Infiniti part donc de loin et c'est bien parce qu'elle n'a rien à perdre qu'elle a décidé de jouer la carte de l'originalité. Originalité esthétique tout d'abord, avec une berline Q50 qui se pare d'une carrosserie aux courbes presque sensuelles. Originalité technique ensuite avec une variante hybride essence électrique Q50 3.5h de 364 chevaux dont la vigueur des accélérations et la vivacité du comportement routier tranchent avec l'image de la berline écolo molle du genou.
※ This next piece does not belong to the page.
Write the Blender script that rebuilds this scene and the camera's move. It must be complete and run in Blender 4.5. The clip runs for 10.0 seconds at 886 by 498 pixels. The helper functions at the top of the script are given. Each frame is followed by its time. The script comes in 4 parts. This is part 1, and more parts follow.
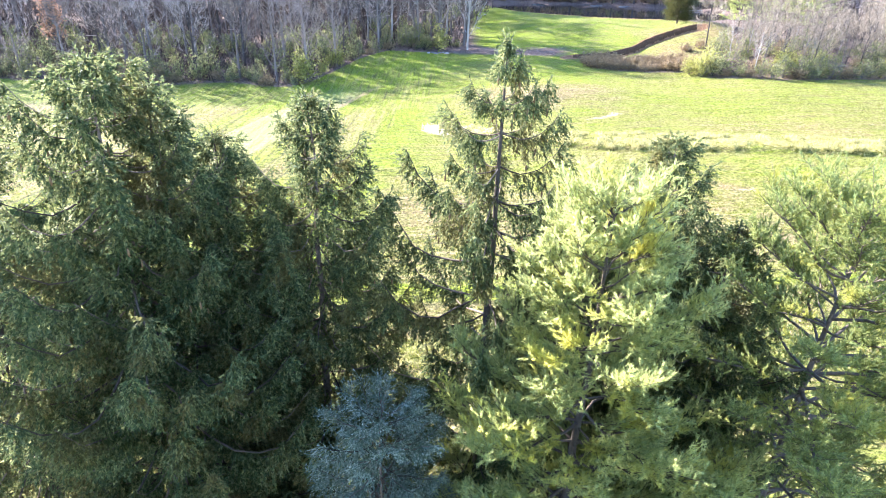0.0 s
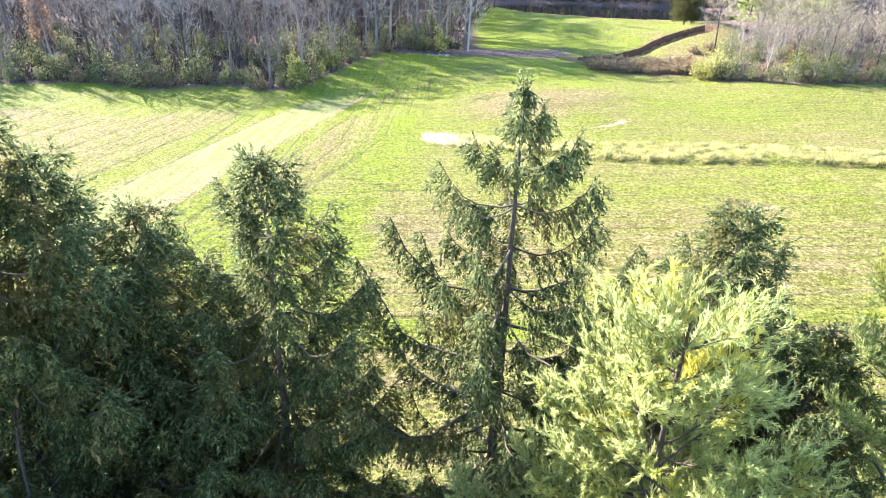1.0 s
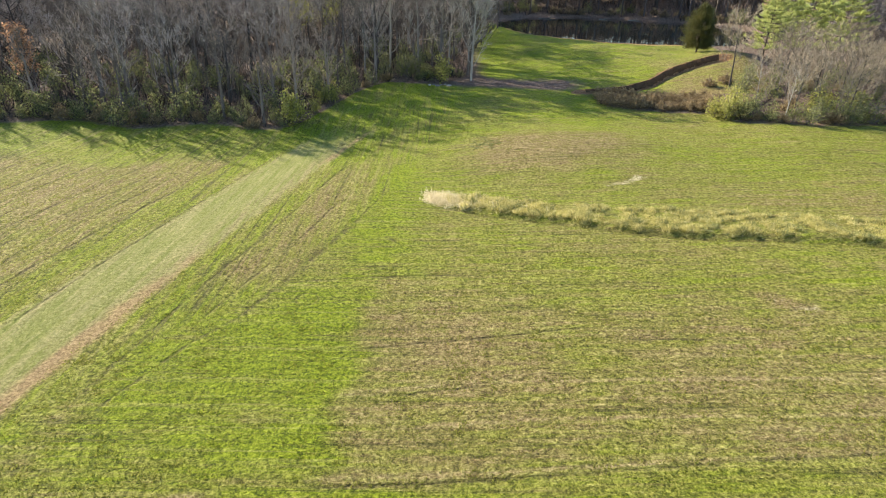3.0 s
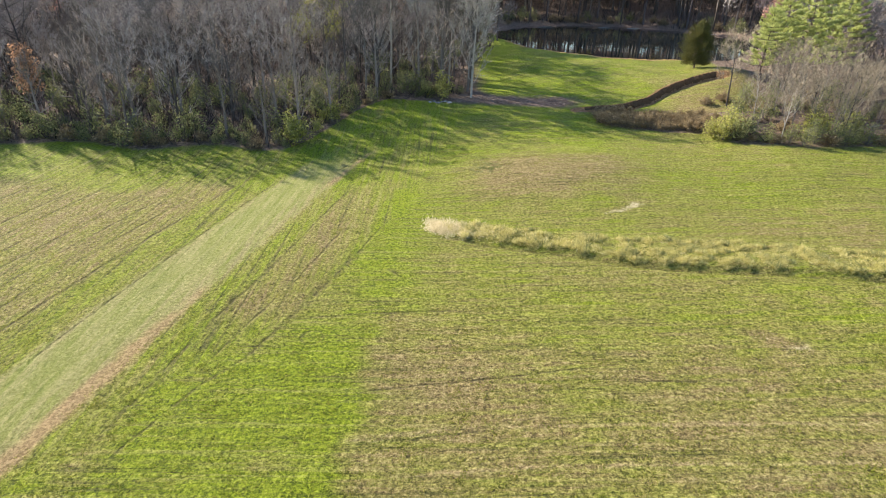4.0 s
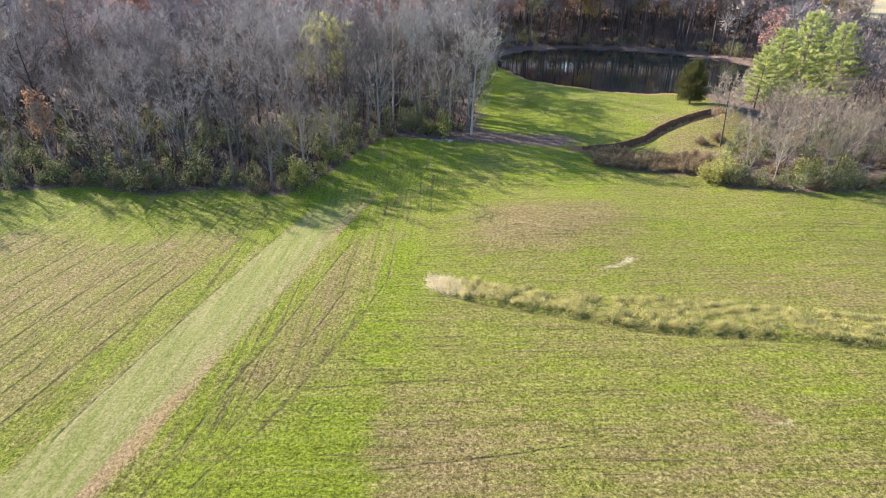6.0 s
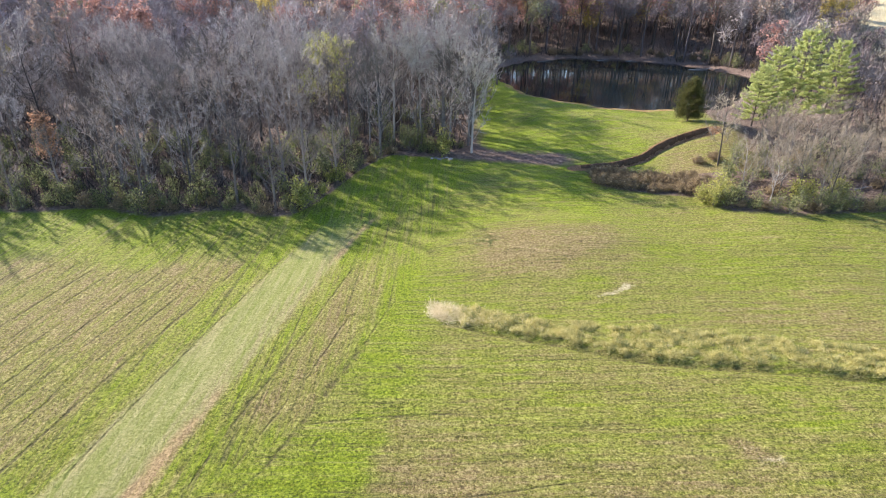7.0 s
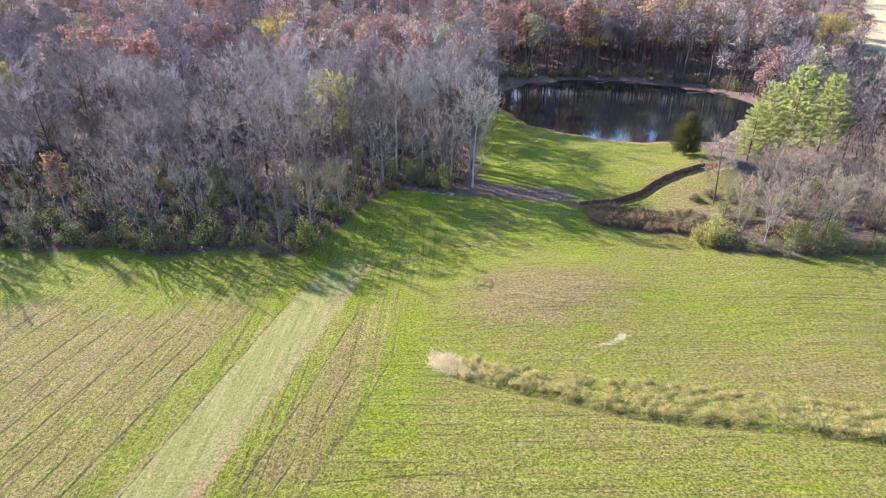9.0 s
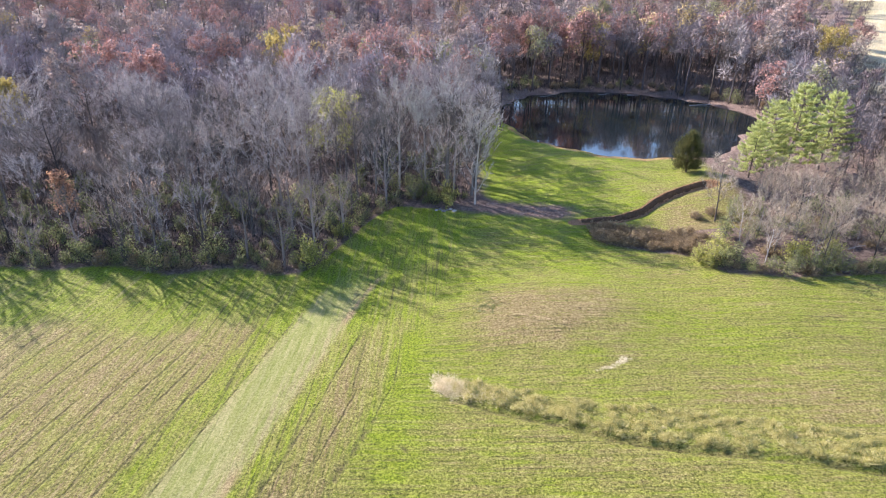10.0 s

Le couple instantané de son moteur électrique de 68 ch et le V6 3.5 de 306 ch autorisent des reprises foudroyantes et un 0 à 100 km/h en 5,1 secondes. C'est mieux que l'Infiniti M35h qui figure dans le livre Guinness des records comme le véhicule hybride la plus rapide au monde de 0 à 100 km/h.

Image © Infiniti

La volonté de la Q50 de se démarquer de ses rivales allemandes est moins manifeste chez sa variante Diesel. Il faut dire qu'elle est mue par une mécanique entièrement empruntée à la Mercedes-Benz Classe C, Daimler étant lié à Renault, Nissan et Infiniti dans le cadre d'une coentreprise technique et industrielle. On retrouve donc la sonorité sans charme du 4-cylindres 2.2d de 170 chevaux (2.143 cm3), ainsi qu'une certaine hésitation de la boîte automatique 7 rapports en conduite dynamique.

Technique d'avant-garde à tous les étages

La révolution du "steer-by-wire"

Lorsqu'on ouvre la porte de la nouvelle Infiniti Q50, le regard est immédiatement attiré vers la console centrale et ses deux vastes écrans. Si le premier est antireflet, le second les concentre. Pire, il attire les traces de doigt plus sûrement que la vitrine d'un magasin de jouets au mois de décembre. Normal, il commande l'accès à la quasi-totalité des menus et des fonctions embarquées, tout en maintenant affichée la cartographie sur l'écran supérieur. La lisibilité des informations y gagne ce que la propreté y perd. Soie de nettoyage à portée de main obligatoire !

Navigation, caméras tous azimuts pour vue panoramique 360°, téléphone et applications en ligne, système audio Bose Advanced Staging, régulateur de vitesse intelligent, éclairage intelligent, aide au maintien dans sa voie de circulation, alerte de risque de collision avant et arrière… Les équipements de pointe s'avèrent conformes dans leur nombre comme dans leur richesse aux critères du segment des familiales premium. De sorte que, très vite, l'amateur de conduite concentrera son attention sur le réglage plus singulier des paramètres de l'assistance de direction.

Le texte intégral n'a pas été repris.